▶ [The task]
The listing below must be repeated word for word, with its images excluded.

▶ [Source data]

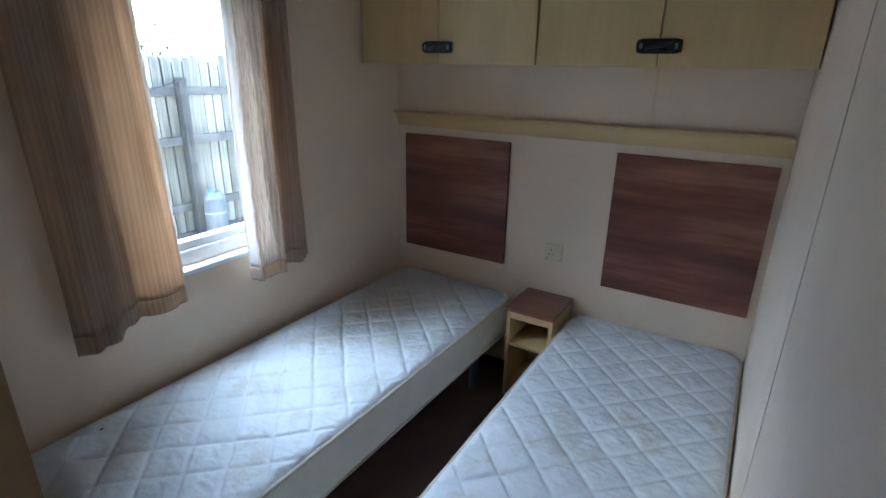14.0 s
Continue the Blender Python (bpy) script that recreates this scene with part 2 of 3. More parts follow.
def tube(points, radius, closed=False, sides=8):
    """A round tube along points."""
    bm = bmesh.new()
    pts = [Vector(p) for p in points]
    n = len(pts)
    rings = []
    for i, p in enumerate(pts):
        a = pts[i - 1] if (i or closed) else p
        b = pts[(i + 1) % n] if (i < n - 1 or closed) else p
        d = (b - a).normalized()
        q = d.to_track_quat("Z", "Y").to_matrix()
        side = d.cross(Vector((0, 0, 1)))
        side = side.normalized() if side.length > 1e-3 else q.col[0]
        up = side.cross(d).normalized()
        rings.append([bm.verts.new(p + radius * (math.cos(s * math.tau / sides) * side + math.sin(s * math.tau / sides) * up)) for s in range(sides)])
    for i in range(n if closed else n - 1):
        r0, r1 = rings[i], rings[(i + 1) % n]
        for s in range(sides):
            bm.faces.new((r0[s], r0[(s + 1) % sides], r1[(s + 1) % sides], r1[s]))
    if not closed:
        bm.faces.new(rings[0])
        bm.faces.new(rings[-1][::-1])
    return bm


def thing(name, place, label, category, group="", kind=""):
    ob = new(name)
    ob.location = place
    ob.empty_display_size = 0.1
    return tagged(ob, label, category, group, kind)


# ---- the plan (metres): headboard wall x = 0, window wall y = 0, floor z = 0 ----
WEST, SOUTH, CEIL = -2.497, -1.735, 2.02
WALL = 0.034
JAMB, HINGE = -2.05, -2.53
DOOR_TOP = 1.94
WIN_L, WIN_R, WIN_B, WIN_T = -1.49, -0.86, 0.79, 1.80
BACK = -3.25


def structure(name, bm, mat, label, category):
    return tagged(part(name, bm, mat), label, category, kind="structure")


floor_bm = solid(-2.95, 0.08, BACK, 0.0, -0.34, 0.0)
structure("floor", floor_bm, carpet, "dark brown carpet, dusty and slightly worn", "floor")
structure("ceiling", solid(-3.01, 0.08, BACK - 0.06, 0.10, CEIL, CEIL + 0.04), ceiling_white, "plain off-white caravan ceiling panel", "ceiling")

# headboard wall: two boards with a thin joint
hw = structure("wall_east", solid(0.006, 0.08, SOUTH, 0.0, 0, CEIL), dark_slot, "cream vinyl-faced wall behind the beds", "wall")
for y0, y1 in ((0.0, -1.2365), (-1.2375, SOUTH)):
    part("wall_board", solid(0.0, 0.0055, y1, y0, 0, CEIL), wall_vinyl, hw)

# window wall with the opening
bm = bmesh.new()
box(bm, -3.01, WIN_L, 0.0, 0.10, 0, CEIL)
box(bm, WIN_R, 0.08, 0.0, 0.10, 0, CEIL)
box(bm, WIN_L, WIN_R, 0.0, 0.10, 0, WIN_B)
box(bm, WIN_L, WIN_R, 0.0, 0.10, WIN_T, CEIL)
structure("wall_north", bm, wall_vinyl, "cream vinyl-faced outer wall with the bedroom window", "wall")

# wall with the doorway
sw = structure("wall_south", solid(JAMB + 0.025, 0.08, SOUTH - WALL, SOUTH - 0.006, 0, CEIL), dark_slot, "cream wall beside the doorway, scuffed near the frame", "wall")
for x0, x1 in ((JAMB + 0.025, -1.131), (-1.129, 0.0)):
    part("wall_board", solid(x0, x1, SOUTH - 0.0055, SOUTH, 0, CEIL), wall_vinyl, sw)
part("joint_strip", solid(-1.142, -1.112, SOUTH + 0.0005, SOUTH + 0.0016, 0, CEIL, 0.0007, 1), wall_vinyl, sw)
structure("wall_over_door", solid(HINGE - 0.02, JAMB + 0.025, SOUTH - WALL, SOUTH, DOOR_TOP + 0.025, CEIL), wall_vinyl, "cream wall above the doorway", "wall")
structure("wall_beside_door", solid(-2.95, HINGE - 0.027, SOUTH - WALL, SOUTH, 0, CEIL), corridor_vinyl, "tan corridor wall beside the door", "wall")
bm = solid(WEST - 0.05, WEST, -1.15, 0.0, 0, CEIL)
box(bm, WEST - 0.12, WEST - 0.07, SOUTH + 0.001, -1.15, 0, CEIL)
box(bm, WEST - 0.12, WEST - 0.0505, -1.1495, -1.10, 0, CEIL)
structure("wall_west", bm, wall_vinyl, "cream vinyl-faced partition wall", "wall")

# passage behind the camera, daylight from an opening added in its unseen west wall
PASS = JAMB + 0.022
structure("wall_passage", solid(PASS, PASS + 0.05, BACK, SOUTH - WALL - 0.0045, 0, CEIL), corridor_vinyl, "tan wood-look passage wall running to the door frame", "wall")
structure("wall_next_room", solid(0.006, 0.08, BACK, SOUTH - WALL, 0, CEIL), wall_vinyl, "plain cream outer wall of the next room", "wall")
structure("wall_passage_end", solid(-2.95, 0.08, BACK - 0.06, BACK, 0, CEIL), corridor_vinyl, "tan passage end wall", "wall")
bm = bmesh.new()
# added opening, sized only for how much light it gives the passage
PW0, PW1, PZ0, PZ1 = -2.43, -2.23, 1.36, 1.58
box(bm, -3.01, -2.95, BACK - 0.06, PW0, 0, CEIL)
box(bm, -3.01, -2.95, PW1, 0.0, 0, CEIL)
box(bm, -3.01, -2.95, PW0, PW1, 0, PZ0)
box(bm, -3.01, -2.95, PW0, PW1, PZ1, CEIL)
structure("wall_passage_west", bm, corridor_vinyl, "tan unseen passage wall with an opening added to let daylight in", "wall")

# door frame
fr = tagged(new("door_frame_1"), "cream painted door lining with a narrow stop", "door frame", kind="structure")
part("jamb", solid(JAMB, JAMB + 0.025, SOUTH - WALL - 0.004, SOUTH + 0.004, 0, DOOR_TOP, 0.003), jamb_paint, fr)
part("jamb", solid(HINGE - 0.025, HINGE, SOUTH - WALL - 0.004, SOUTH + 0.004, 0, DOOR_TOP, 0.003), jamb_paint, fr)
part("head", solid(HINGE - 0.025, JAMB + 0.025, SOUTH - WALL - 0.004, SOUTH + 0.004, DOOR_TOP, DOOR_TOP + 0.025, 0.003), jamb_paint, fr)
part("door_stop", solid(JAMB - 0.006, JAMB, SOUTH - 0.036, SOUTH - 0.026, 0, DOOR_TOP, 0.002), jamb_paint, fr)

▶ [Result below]
14.0 s
Continue the Blender Python (bpy) script that recreates this scene with part 2 of 3. More parts follow.
def tube(points, radius, closed=False, sides=8):
    """A round tube along points."""
    bm = bmesh.new()
    pts = [Vector(p) for p in points]
    n = len(pts)
    rings = []
    for i, p in enumerate(pts):
        a = pts[i - 1] if (i or closed) else p
        b = pts[(i + 1) % n] if (i < n - 1 or closed) else p
        d = (b - a).normalized()
        q = d.to_track_quat("Z", "Y").to_matrix()
        side = d.cross(Vector((0, 0, 1)))
        side = side.normalized() if side.length > 1e-3 else q.col[0]
        up = side.cross(d).normalized()
        rings.append([bm.verts.new(p + radius * (math.cos(s * math.tau / sides) * side + math.sin(s * math.tau / sides) * up)) for s in range(sides)])
    for i in range(n if closed else n - 1):
        r0, r1 = rings[i], rings[(i + 1) % n]
        for s in range(sides):
            bm.faces.new((r0[s], r0[(s + 1) % sides], r1[(s + 1) % sides], r1[s]))
    if not closed:
        bm.faces.new(rings[0])
        bm.faces.new(rings[-1][::-1])
    return bm


def thing(name, place, label, category, group="", kind=""):
    ob = new(name)
    ob.location = place
    ob.empty_display_size = 0.1
    return tagged(ob, label, category, group, kind)


# ---- the plan (metres): headboard wall x = 0, window wall y = 0, floor z = 0 ----
WEST, SOUTH, CEIL = -2.497, -1.735, 2.02
WALL = 0.034
JAMB, HINGE = -2.05, -2.53
DOOR_TOP = 1.94
WIN_L, WIN_R, WIN_B, WIN_T = -1.49, -0.86, 0.79, 1.80
BACK = -3.25


def structure(name, bm, mat, label, category):
    return tagged(part(name, bm, mat), label, category, kind="structure")


floor_bm = solid(-2.95, 0.08, BACK, 0.0, -0.34, 0.0)
structure("floor", floor_bm, carpet, "dark brown carpet, dusty and slightly worn", "floor")
structure("ceiling", solid(-3.01, 0.08, BACK - 0.06, 0.10, CEIL, CEIL + 0.04), ceiling_white, "plain off-white caravan ceiling panel", "ceiling")

# headboard wall: two boards with a thin joint
hw = structure("wall_east", solid(0.006, 0.08, SOUTH, 0.0, 0, CEIL), dark_slot, "cream vinyl-faced wall behind the beds", "wall")
for y0, y1 in ((0.0, -1.2365), (-1.2375, SOUTH)):
    part("wall_board", solid(0.0, 0.0055, y1, y0, 0, CEIL), wall_vinyl, hw)

# window wall with the opening
bm = bmesh.new()
box(bm, -3.01, WIN_L, 0.0, 0.10, 0, CEIL)
box(bm, WIN_R, 0.08, 0.0, 0.10, 0, CEIL)
box(bm, WIN_L, WIN_R, 0.0, 0.10, 0, WIN_B)
box(bm, WIN_L, WIN_R, 0.0, 0.10, WIN_T, CEIL)
structure("wall_north", bm, wall_vinyl, "cream vinyl-faced outer wall with the bedroom window", "wall")

# wall with the doorway
sw = structure("wall_south", solid(JAMB + 0.025, 0.08, SOUTH - WALL, SOUTH - 0.006, 0, CEIL), dark_slot, "cream wall beside the doorway, scuffed near the frame", "wall")
for x0, x1 in ((JAMB + 0.025, -1.131), (-1.129, 0.0)):
    part("wall_board", solid(x0, x1, SOUTH - 0.0055, SOUTH, 0, CEIL), wall_vinyl, sw)
part("joint_strip", solid(-1.142, -1.112, SOUTH + 0.0005, SOUTH + 0.0016, 0, CEIL, 0.0007, 1), wall_vinyl, sw)
structure("wall_over_door", solid(HINGE - 0.02, JAMB + 0.025, SOUTH - WALL, SOUTH, DOOR_TOP + 0.025, CEIL), wall_vinyl, "cream wall above the doorway", "wall")
structure("wall_beside_door", solid(-2.95, HINGE - 0.027, SOUTH - WALL, SOUTH, 0, CEIL), corridor_vinyl, "tan corridor wall beside the door", "wall")
bm = solid(WEST - 0.05, WEST, -1.15, 0.0, 0, CEIL)
box(bm, WEST - 0.12, WEST - 0.07, SOUTH + 0.001, -1.15, 0, CEIL)
box(bm, WEST - 0.12, WEST - 0.0505, -1.1495, -1.10, 0, CEIL)
structure("wall_west", bm, wall_vinyl, "cream vinyl-faced partition wall", "wall")

# passage behind the camera, daylight from an opening added in its unseen west wall
PASS = JAMB + 0.022
structure("wall_passage", solid(PASS, PASS + 0.05, BACK, SOUTH - WALL - 0.0045, 0, CEIL), corridor_vinyl, "tan wood-look passage wall running to the door frame", "wall")
structure("wall_next_room", solid(0.006, 0.08, BACK, SOUTH - WALL, 0, CEIL), wall_vinyl, "plain cream outer wall of the next room", "wall")
structure("wall_passage_end", solid(-2.95, 0.08, BACK - 0.06, BACK, 0, CEIL), corridor_vinyl, "tan passage end wall", "wall")
bm = bmesh.new()
# added opening, sized only for how much light it gives the passage
PW0, PW1, PZ0, PZ1 = -2.43, -2.23, 1.36, 1.58
box(bm, -3.01, -2.95, BACK - 0.06, PW0, 0, CEIL)
box(bm, -3.01, -2.95, PW1, 0.0, 0, CEIL)
box(bm, -3.01, -2.95, PW0, PW1, 0, PZ0)
box(bm, -3.01, -2.95, PW0, PW1, PZ1, CEIL)
structure("wall_passage_west", bm, corridor_vinyl, "tan unseen passage wall with an opening added to let daylight in", "wall")

# door frame
fr = tagged(new("door_frame_1"), "cream painted door lining with a narrow stop", "door frame", kind="structure")
part("jamb", solid(JAMB, JAMB + 0.025, SOUTH - WALL - 0.004, SOUTH + 0.004, 0, DOOR_TOP, 0.003), jamb_paint, fr)
part("jamb", solid(HINGE - 0.025, HINGE, SOUTH - WALL - 0.004, SOUTH + 0.004, 0, DOOR_TOP, 0.003), jamb_paint, fr)
part("head", solid(HINGE - 0.025, JAMB + 0.025, SOUTH - WALL - 0.004, SOUTH + 0.004, DOOR_TOP, DOOR_TOP + 0.025, 0.003), jamb_paint, fr)
part("door_stop", solid(JAMB - 0.006, JAMB, SOUTH - 0.036, SOUTH - 0.026, 0, DOOR_TOP, 0.002), jamb_paint, fr)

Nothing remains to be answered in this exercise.